Additionally, the Ninth Circuit noted that its interpretation of the FCRA aligned with the Federal Trade Commission’s guidelines, which opined that “[a] seller of software to a company that uses the software product to process credit report information is not a [consumer reporting agency] because it is not ‘assembling or evaluating’ any information.”
The plaintiffs argued that the GSE stored backups of software-generated case files and updated DU’s database requirements for information imported from credit bureaus. In the Ninth Circuit’s view, none of this activity demonstrated that the GSE assembled or evaluated information for the purpose of furnishing a consumer report. Instead, the GSE merely provided software that allowed lenders to assemble or evaluate such information.

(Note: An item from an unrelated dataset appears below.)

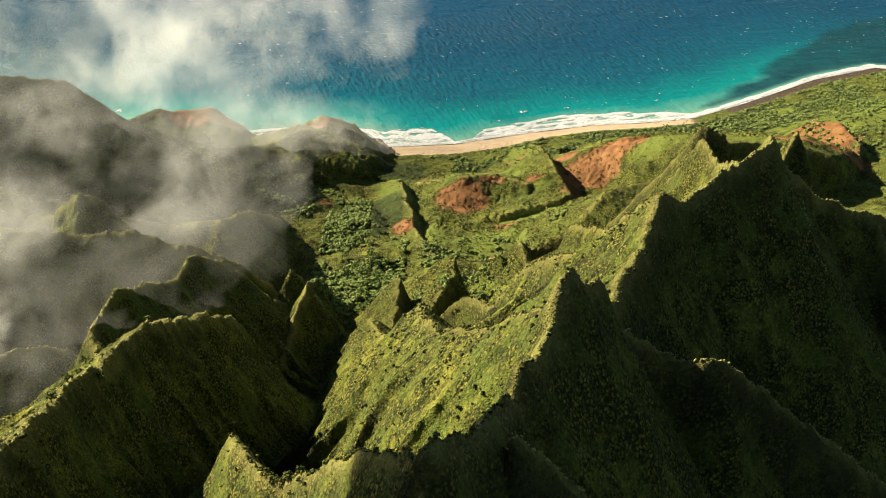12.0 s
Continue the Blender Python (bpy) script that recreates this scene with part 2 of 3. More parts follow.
FOAM = foam_material()
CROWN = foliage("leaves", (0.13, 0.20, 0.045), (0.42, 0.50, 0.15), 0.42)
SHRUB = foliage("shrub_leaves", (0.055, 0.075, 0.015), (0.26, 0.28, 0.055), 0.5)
# crest tufts coloured pale so the crests show a painted rim of light
RIM_TUFT = foliage("crest_grass_lit_rim", (0.30, 0.31, 0.08), (0.58, 0.54, 0.20))
BARK = plain("bark", (0.06, 0.045, 0.035), (0.16, 0.12, 0.09), 0.3, 0.9, 0.05)
GELCOAT = plain("white_gelcoat", (0.72, 0.72, 0.70), (0.82, 0.82, 0.80), 1.5, 0.25)
TINTED = plain("tinted_glass", (0.010, 0.014, 0.018), (0.02, 0.026, 0.03), 1.0, 0.08)
ALLOY = plain("mast_alloy", (0.45, 0.46, 0.47), (0.6, 0.61, 0.62), 0.5, 0.35, 0.0, 0.9)


def cloud_material():
    m, nt, b = material("cloud_mist")
    out = nt.nodes["Material Output"]
    nt.nodes.remove(b)
    clear = nt.nodes.new("ShaderNodeBsdfTransparent")
    lit = node(nt, "ShaderNodeBsdfDiffuse", Color=(0.815, 0.845, 0.81, 1))
    glow = node(nt, "ShaderNodeBsdfTranslucent", Color=(0.815, 0.845, 0.81, 1))
    body = node(nt, "ShaderNodeMixShader", Fac=0.7)
    nt.links.new(lit.outputs[0], body.inputs[1])
    nt.links.new(glow.outputs[0], body.inputs[2])
    wisp = noise_at(nt, 170, 4, 0.5, (1.0, 0.6, 1.0))
    wisp.node.inputs["Distortion"].default_value = 0.9
    fine = noise_at(nt, 55, 6, 0.58, (1.0, 0.7, 0.8))
    fine.node.inputs["Distortion"].default_value = 0.7
    shape = maths(nt, "MULTIPLY_ADD", fine, 0.55, maths(nt, "MULTIPLY", wisp, 0.85))
    soft = nt.nodes.new("ShaderNodeMapRange")
    soft.interpolation_type = "SMOOTHERSTEP"
    soft.inputs["From Min"].default_value, soft.inputs["From Max"].default_value = 0.5, 0.88
    nt.links.new(shape, soft.inputs["Value"])
    dens = maths(nt, "MULTIPLY", attribute(nt, "veil"), soft.outputs[0])
    dens = maths(nt, "MINIMUM", dens, 0.92)
    mix = nt.nodes.new("ShaderNodeMixShader")
    nt.links.new(dens, mix.inputs[0])
    nt.links.new(clear.outputs[0], mix.inputs[1])
    nt.links.new(body.outputs[0], mix.inputs[2])
    nt.links.new(mix.outputs[0], out.inputs["Surface"])
    return m


MIST = cloud_material()


# ---- the land: crest lines, in metres ----
# how steep each is at the crest and further down, on the line's left and on its right, and the run in which it eases
RIDGES = []


def ridge(kind, nodes, left, right, run):
    RIDGES.append((kind, nodes, left, right, run))


ridge("near", [(-420, 500, 545), (-260, 445, 582), (-165, 432, 588), (-141, 429, 585), (-109, 426, 590), (-88, 423, 588), (-70, 421, 594), (-57, 420, 603),
      (-48, 419, 610), (-40, 428, 603), (-17, 452, 576), (5, 500, 530), (27, 531, 512), (49, 566, 475), (70, 590, 425), (110, 610, 340)], (2.6, 1.3), (2.0, 1.4), 35)
ridge("near", [(-46, 450, 570), (-45, 490, 556), (-44, 540, 545), (-41, 580, 556), (-34, 592, 570)], (1.4, 1.0), (1.5, 1.3), 50)
ridge("near", [(-300, 530, 520), (-240, 520, 534), (-158, 544, 546), (-130, 562, 530), (-100, 600, 500)], (1.2, 1.0), (1.2, 1.0), 60)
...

The plaintiffs also argued that the GSE’s licensing agreement with the lenders stated that: “[a]s Licensee’s agent, [GSE] shall, and is hereby expressly authorized by Licensee to obtain Consumer Credit Data for the sole purpose of performing a Prequalification Analysis and/or making an underwriting recommendation.”
The Ninth Circuit observed that the agreement also stated that it was the licensee-lender who used DU “to request and receive Consumer Reports and/or analyze or evaluate Consumer Credit Data in underwriting Mortgage Loan Applications.” Thus, evidence of what the GSE described itself in the licensing agreement was not what the GSE actually did.
Next, the GSE argued that it was not a consumer reporting agency because it did not assemble or evaluate consumer information for “the purpose of furnishing consumer reports to third parties.” 15 U.S.C. § 1681a(f).
As you may recall, FCRA defines “consumer report as any communication by a consumer reporting agency bearing on a consumer’s credit worthiness, credit standing, credit capacity, character, general reputation, personal characteristics, or mode of living which is used or expected to be used or collected in whole or in part for the purpose of servicing as a factor in establishing the consumer’s eligibility for credit, insurance, employment, or other statutorily enumerated purposes.” 15 U.S.C. § 1681a(d)(1).
The GSE argued that even if it were assembling or evaluating consumer information as a result of DU, it did not do so for the purpose of furnishing consumer reports to third parties. Instead, its purpose is only to facilitate a transactions between the lender and the GSE.
The Ninth Circuit agreed based on the plain meaning of “purpose.” DU determined whether a loan was eligible for purchase by the GSE based only on information provided to it by lenders and credit bureaus. DU contained no evaluation or new information regarding the borrower’s creditworthiness that was not already provided by the lender or credit bureau. The Ninth Circuit did not find any evidence indicating that the GSE assembled or evaluated consumer information.
The Ninth Circuit further observed that FCRA imposed duties on consumer reporting agencies to provide a variety of disclosures to consumers. If the GSE was a consumer reporting agency under FCRA, it would be required to comply with the disclosure requirements and that interpretation would contradict Congress’ design for the GSE to operate only in the secondary mortgage market to deal directly with lenders, and not with borrowers themselves.
Accordingly, the Ninth Circuit reversed the trial court’s judgment in favor of the plaintiffs and remanded with instructions to enter judgment in favor of the GSE.